**PROVIDED DATA**
....
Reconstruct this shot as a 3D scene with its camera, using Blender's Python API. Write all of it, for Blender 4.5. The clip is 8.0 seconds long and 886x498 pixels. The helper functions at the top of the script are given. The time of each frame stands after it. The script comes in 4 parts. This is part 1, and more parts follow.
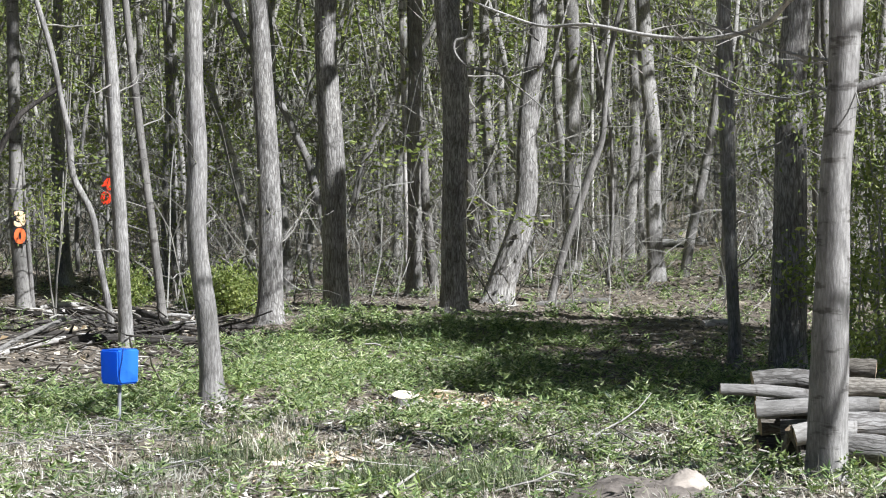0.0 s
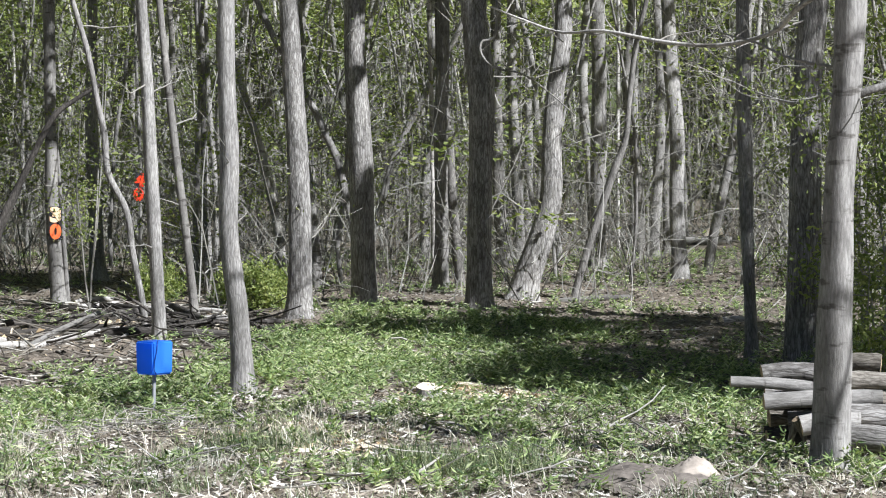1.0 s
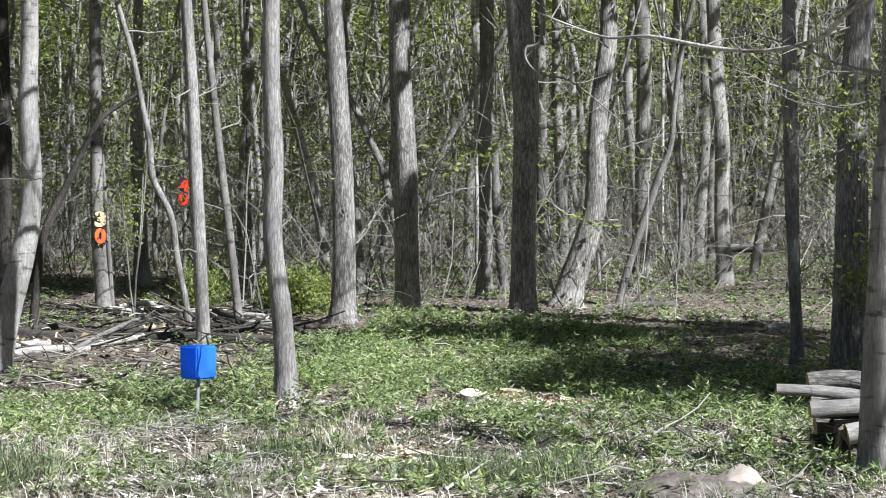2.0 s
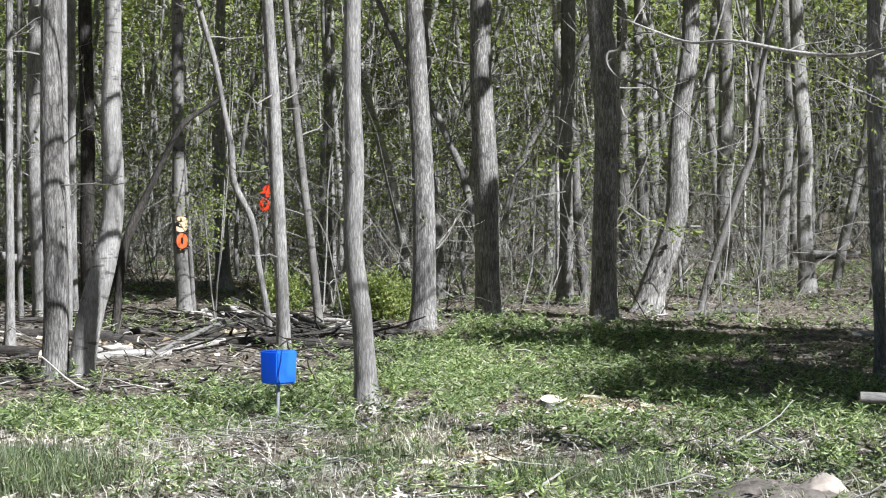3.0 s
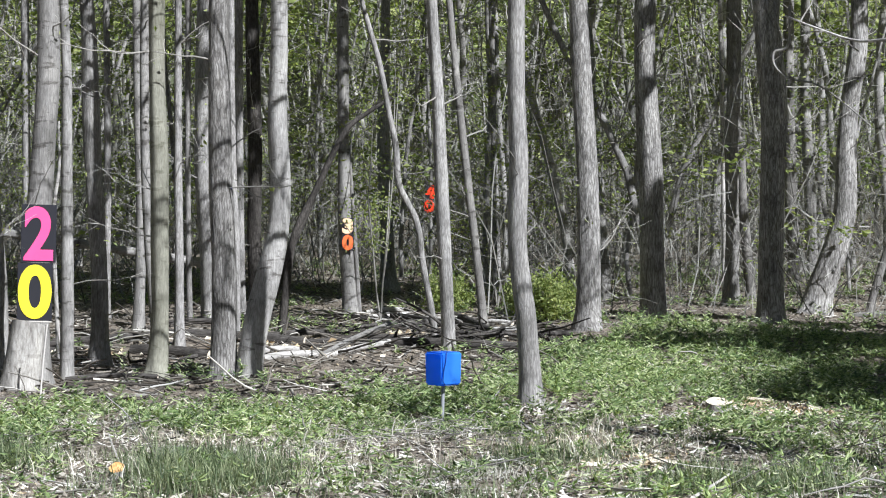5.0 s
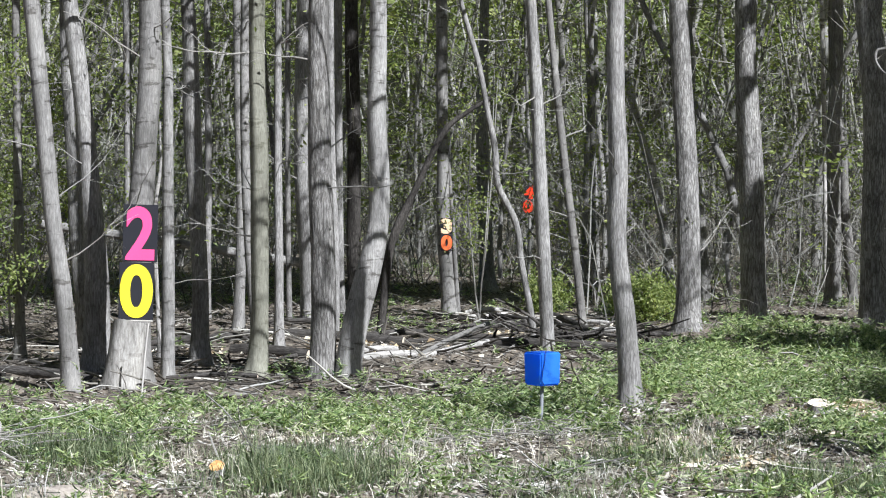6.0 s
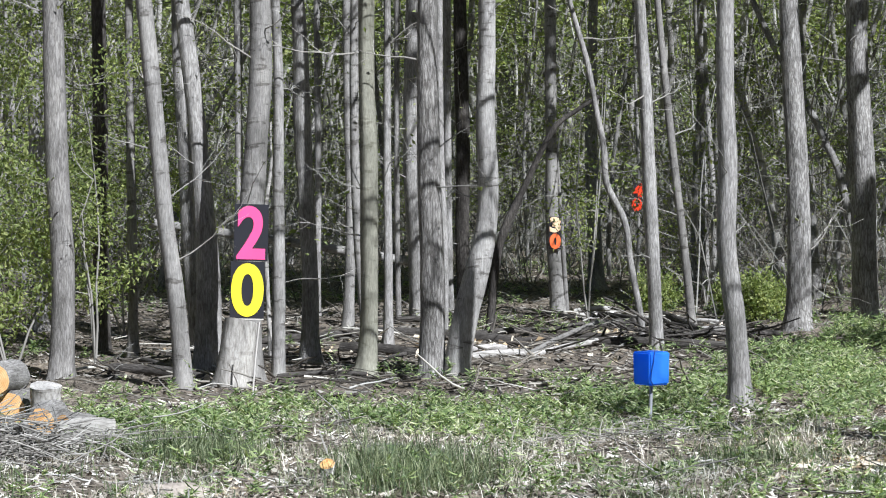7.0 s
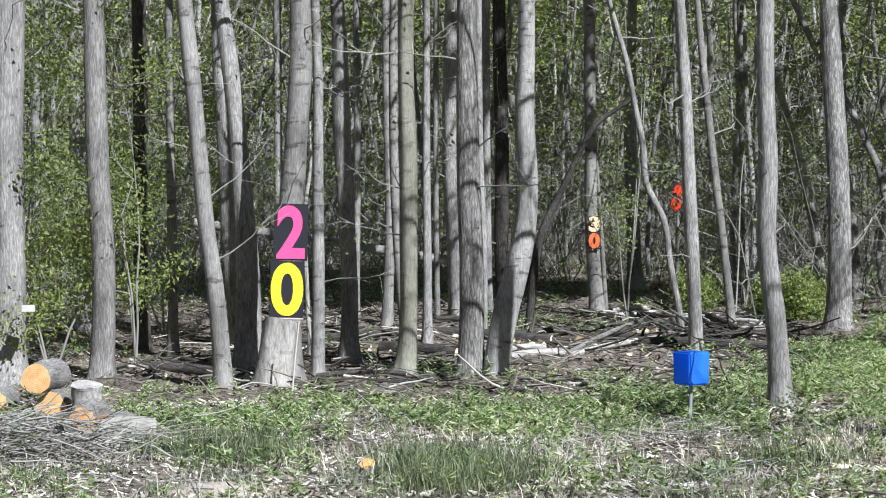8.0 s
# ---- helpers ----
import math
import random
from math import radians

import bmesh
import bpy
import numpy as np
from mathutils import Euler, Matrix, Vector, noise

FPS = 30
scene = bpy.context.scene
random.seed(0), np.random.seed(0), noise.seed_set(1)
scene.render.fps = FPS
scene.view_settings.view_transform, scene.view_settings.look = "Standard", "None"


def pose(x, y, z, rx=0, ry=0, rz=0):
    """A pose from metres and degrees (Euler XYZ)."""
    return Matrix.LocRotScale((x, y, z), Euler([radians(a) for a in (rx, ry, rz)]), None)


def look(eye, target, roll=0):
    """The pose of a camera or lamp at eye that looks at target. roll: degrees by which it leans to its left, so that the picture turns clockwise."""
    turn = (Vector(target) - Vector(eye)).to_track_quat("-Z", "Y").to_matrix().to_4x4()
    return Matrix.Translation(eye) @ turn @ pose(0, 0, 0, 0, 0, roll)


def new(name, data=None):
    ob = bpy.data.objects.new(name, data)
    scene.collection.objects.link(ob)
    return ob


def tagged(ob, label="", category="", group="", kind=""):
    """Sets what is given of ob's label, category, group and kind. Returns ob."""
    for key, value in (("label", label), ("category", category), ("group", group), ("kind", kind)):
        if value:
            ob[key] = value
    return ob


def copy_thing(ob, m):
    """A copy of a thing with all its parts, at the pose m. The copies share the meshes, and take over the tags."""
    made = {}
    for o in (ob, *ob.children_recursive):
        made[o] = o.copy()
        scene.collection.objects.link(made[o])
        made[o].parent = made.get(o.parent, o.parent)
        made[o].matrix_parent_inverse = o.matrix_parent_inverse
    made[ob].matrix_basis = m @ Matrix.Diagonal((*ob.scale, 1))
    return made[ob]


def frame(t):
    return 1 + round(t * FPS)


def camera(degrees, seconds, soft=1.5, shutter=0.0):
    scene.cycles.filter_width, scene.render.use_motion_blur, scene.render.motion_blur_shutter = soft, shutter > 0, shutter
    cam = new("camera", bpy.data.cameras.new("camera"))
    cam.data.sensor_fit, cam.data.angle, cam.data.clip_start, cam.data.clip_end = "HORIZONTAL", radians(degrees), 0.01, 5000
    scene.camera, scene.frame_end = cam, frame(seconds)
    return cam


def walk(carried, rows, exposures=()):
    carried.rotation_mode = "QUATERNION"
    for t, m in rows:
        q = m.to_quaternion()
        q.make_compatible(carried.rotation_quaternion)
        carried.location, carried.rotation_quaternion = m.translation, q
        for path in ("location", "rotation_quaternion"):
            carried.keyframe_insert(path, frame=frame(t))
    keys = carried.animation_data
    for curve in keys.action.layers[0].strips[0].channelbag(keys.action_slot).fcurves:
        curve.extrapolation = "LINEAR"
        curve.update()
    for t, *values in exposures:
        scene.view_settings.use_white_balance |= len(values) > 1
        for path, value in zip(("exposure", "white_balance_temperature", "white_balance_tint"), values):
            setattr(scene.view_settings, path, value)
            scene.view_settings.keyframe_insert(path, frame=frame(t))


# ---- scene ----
....
**TASK DIRECTIONS**
Please quote the lines of the material, beginning with the first and ending with the one that contains "# ---- helpers", exactly as written and without any pictures.

**OUTPUT OF THE EXERCISE**
Reconstruct this shot as a 3D scene with its camera, using Blender's Python API. Write all of it, for Blender 4.5. The clip is 8.0 seconds long and 886x498 pixels. The helper functions at the top of the script are given. The time of each frame stands after it. The script comes in 4 parts. This is part 1, and more parts follow.
0.0 s
1.0 s
2.0 s
3.0 s
5.0 s
6.0 s
7.0 s
8.0 s
# ---- helpers ----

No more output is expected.